Days of Being Wild ist ein ruhiger Film und irgendwie gut. Dank seiner großen Besetzung (hier geben sich die Top Stars damaliger HK-Tage die Klinke in die Hand), einer fantastischen, poetischen Kamera und einer starken Farbsetzung, ist der Film auch heute noch sehenswertes Kino für Freunde von Festival-Filmen. Die dezente Filmmusik von Terry Chan findet eine stimmige Untermalung und holt zu den richtigen Zeitpunkten zum Bossa Nova aus. Wer sich gerne mal einen elegant-ruhigen Filmabend mit Rotwein gönnen möchte, sollte sich dem Kino Wong Kar Wais zuwenden.

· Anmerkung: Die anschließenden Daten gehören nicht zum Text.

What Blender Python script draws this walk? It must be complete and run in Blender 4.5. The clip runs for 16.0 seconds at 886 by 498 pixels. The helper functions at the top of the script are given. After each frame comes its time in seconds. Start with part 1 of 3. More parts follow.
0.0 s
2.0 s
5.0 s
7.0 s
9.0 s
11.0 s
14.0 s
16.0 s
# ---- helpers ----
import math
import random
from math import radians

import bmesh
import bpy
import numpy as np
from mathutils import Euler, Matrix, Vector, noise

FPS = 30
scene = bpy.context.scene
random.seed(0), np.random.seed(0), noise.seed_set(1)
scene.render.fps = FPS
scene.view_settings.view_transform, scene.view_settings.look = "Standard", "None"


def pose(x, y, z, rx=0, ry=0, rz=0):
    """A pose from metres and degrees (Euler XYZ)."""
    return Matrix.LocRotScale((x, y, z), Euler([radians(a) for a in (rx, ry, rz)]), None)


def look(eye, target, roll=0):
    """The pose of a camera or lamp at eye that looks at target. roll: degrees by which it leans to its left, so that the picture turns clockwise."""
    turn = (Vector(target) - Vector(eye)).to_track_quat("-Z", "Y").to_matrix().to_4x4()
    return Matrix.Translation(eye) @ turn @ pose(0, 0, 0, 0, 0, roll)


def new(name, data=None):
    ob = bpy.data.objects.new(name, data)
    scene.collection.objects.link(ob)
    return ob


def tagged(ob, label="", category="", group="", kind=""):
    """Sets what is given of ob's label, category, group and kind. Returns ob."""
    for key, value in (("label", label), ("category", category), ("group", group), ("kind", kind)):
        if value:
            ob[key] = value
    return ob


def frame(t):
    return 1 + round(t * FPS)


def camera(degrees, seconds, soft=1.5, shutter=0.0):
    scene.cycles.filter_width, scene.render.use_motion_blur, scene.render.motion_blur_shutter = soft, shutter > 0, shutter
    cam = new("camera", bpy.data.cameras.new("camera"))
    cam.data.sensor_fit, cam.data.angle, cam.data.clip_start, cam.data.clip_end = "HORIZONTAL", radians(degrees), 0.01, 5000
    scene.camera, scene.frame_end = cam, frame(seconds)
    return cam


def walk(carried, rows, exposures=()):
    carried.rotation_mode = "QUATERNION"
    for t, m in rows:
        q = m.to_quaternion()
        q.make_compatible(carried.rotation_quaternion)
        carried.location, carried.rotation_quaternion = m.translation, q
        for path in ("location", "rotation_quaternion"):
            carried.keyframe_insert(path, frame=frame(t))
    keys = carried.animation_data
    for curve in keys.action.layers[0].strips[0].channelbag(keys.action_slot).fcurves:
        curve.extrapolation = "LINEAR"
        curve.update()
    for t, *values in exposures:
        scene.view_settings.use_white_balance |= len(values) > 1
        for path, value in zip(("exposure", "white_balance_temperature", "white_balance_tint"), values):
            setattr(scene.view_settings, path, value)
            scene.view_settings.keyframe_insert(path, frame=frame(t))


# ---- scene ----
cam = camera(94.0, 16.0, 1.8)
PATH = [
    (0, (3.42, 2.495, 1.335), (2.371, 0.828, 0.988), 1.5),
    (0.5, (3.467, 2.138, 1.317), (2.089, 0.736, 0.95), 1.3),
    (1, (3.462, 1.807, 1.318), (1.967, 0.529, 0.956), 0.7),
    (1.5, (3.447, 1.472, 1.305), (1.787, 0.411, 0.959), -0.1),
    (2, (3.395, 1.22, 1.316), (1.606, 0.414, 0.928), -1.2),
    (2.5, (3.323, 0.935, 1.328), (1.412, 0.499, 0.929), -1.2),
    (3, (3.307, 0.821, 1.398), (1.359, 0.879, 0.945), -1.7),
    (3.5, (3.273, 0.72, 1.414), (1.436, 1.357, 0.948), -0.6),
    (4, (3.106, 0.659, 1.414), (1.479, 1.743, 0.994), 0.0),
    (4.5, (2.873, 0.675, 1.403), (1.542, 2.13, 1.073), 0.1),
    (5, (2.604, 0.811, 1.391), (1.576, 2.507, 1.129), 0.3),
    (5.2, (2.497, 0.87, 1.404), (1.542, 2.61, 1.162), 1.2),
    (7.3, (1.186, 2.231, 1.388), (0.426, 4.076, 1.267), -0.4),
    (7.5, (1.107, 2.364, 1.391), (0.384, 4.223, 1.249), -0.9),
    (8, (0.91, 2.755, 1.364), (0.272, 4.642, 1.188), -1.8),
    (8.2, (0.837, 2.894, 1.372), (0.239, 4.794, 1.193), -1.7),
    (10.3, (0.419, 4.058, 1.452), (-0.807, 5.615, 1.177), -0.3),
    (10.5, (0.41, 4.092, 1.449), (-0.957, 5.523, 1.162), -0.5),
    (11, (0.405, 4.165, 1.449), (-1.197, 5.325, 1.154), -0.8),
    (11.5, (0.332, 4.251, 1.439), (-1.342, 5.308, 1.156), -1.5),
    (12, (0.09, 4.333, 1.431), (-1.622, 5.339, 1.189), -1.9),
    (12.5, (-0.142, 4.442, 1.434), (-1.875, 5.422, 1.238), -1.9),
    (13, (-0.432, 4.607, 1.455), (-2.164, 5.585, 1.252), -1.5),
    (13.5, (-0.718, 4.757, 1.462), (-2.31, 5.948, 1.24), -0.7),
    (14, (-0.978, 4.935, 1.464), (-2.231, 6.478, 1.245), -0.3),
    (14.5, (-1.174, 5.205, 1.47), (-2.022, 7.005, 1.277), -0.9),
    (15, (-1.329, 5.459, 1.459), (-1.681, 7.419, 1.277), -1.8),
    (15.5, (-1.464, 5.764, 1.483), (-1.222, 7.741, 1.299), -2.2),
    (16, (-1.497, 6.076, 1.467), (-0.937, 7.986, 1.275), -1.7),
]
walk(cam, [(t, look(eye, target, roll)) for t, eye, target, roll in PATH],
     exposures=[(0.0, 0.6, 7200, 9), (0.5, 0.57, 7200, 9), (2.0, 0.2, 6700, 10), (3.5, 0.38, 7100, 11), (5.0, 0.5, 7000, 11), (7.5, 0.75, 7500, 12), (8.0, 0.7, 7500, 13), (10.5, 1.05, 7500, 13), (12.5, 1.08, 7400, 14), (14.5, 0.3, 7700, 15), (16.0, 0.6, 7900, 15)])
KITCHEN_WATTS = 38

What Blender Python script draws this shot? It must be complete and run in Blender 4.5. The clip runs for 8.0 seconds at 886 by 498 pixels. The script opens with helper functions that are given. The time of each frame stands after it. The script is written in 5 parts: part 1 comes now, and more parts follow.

Das Bild der mir vorliegenden Blu-ray ist gut, satt und klar, der Ton ebenso. Als Extras gibt es eine Alternative Fassung, Christopher Doyle beim NFT in London, ein Interview mit Maggie Cheung, Originaltrailer und eine Bildergalerie. Ein Booklet von Andreas Ungerböck soll in der Special Edition ebenfalls vorhanden sein.